As far as price, what i thought i said was that the 201 was almost 3x the price of the 101. the implication was that if they were nearly identical it would be more likely to be only about twice the price. i stand by that statement. My point really is that i have enough respect for the grace design team to believe that if the 201 is priced that much more per channel, there must be some useful differences - otherwise no one would bother buying it.
Actually, I think kudos should go do their design team for coming in with a preamp that sounds just as good as their high-end box at just over 60% of the cost of the high-end box on a per-channel basis. I think you nailed it when you said "useful differences"...to those who can afford it, not having to deal with two wall warts, or being able to drive a thousand feet of cable, or having smaller gain steps may well be worth the extra money. I think it's great for those of us working on more of a budget who want that level of quality that we can get it cheaper (and not even have to buy two channels if we don't need them). Same reason I'm still considering an RNP...despite the corners that were cut in terms of features I don't see where any were cut that will negatively affect the sonic quality.

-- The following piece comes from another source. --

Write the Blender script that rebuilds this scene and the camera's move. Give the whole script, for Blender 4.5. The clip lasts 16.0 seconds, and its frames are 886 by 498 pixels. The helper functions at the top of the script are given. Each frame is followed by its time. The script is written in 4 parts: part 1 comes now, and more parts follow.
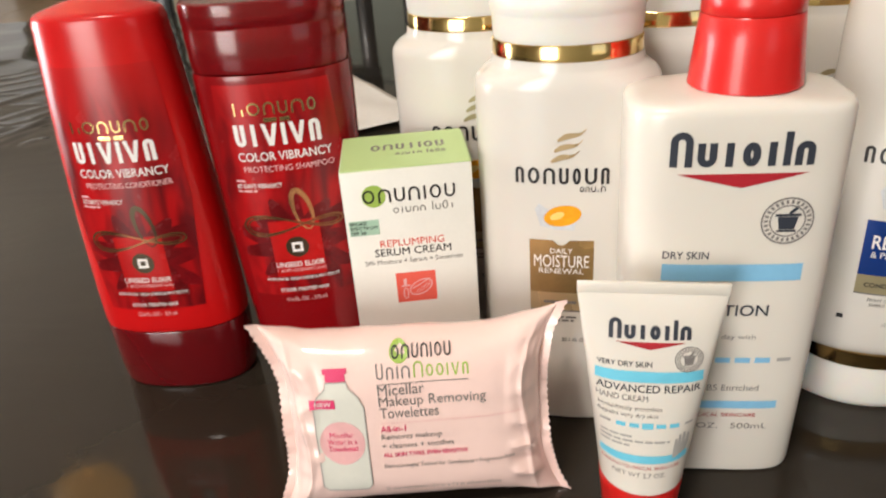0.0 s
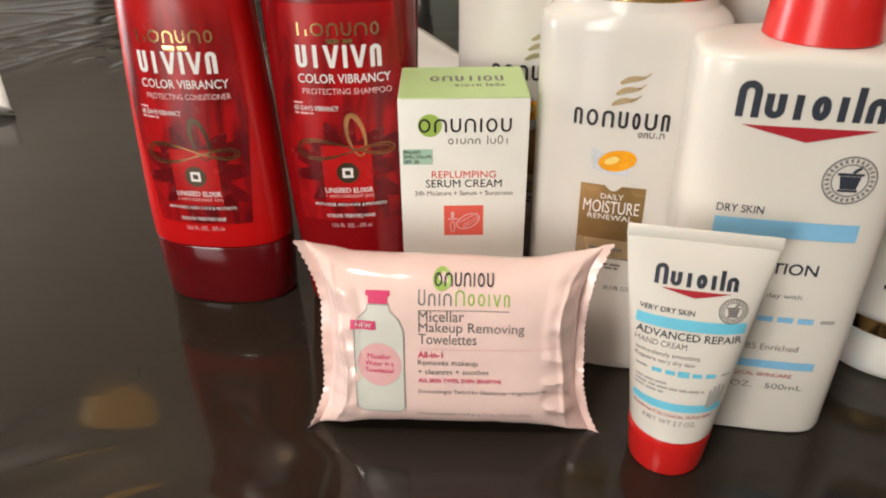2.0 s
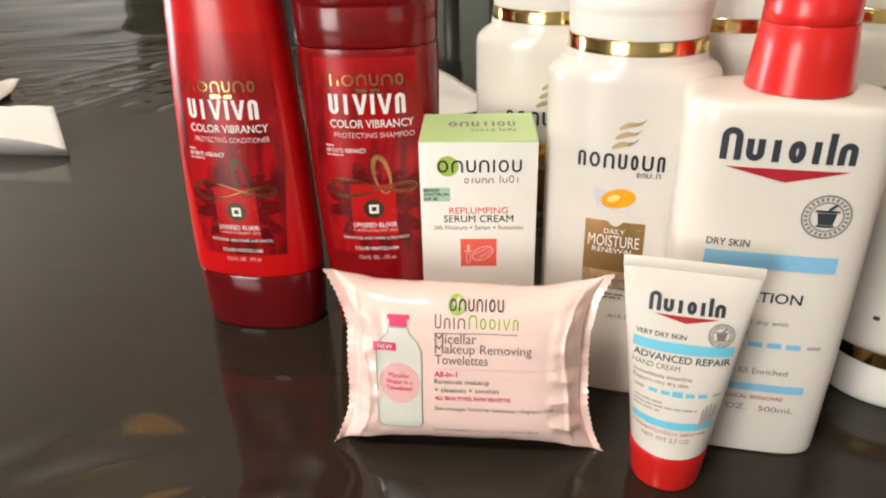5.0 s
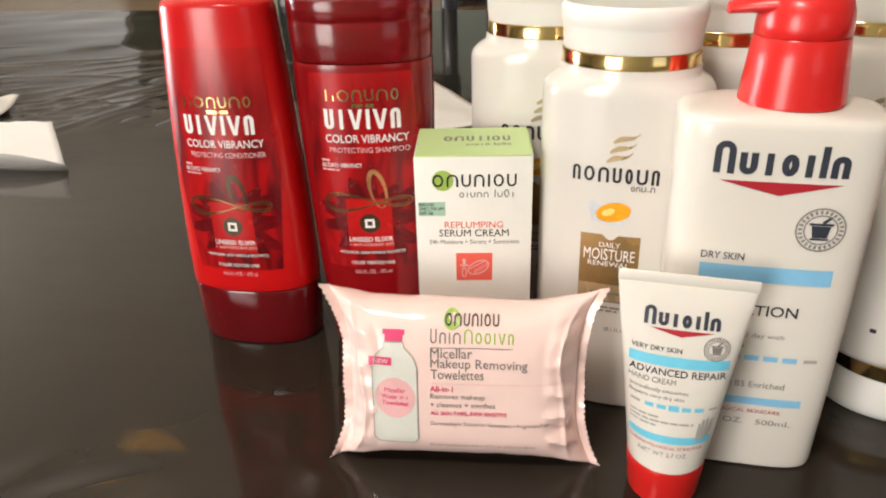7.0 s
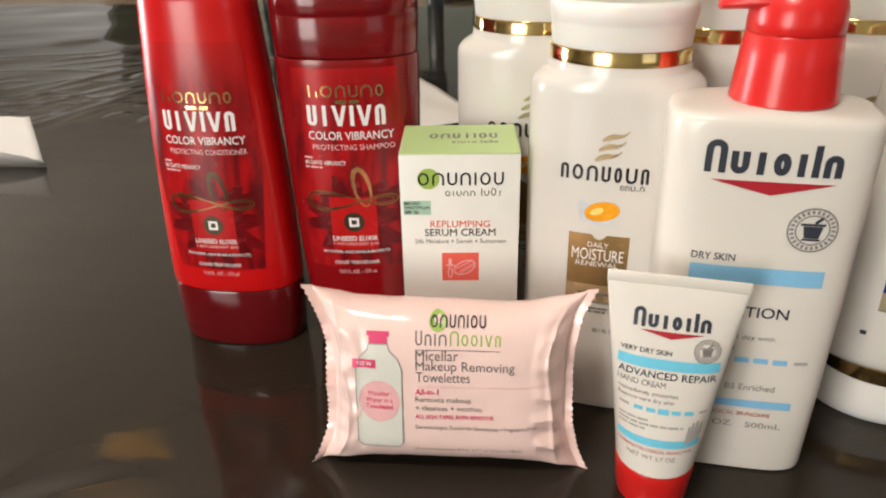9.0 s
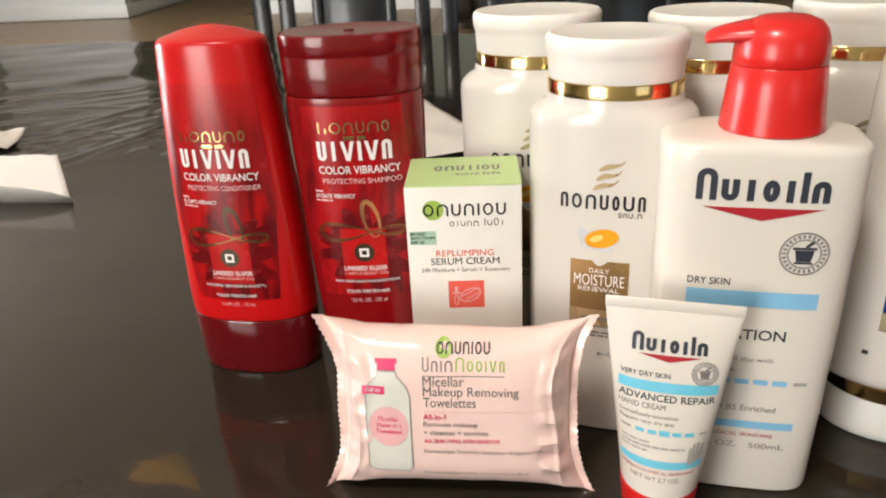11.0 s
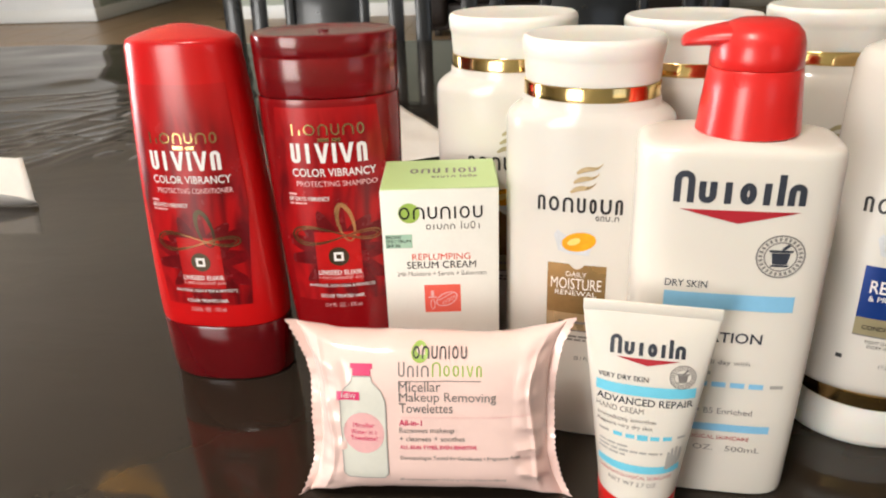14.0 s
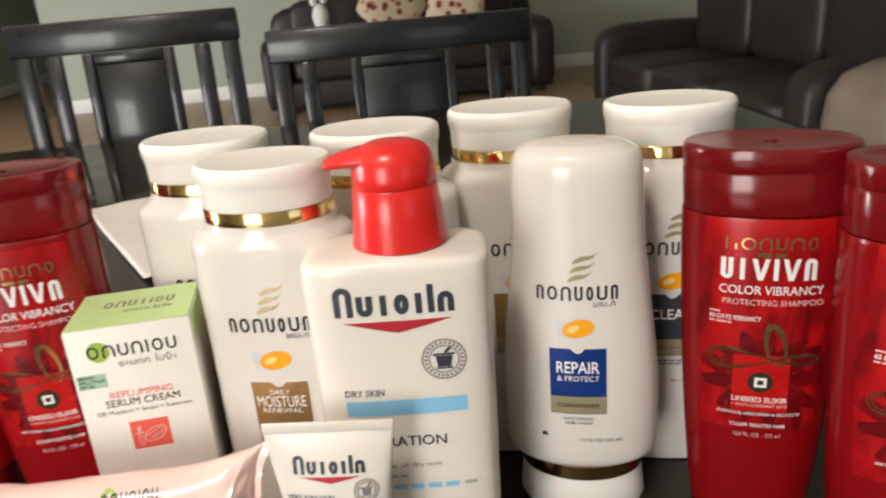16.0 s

the 201, i always assumed, was a two channel version of the 801, which might really be the quality/price per channel champion out of the three. Or are there differences there as well?
Sure, it's the quality/price per channel winner (comes out less per channel than the 101), but that's only if you need all the channels. By sharing a power supply and chassis they can use the same output drivers and higher-resolution stepped switches as the 201 and still keep the price on a per-channel basis down.
We've got pretty damn good A/D converters on RADAR, and the recording level we could get with the RNP was either -3 dB from optimum or + 3 dB over optimum.
What is "optimum"? On a well-designed converter, any level that's hot enough to capture the entire dynamic range of the signal is just as good as any other. I can't imagine that the performance of those converters would decrease if you had to lower the gain by 3 dB. That's the beauty of 24-bit converters...you don't have to sweat getting your signal to peak as close to 0 dBFS as possible.
Not that I wouldn't appreciate having a trim control on it, but if it's going to drive the cost up or necessitate the dropping of another feature I'll pass. I'll take the quality over convenience any day.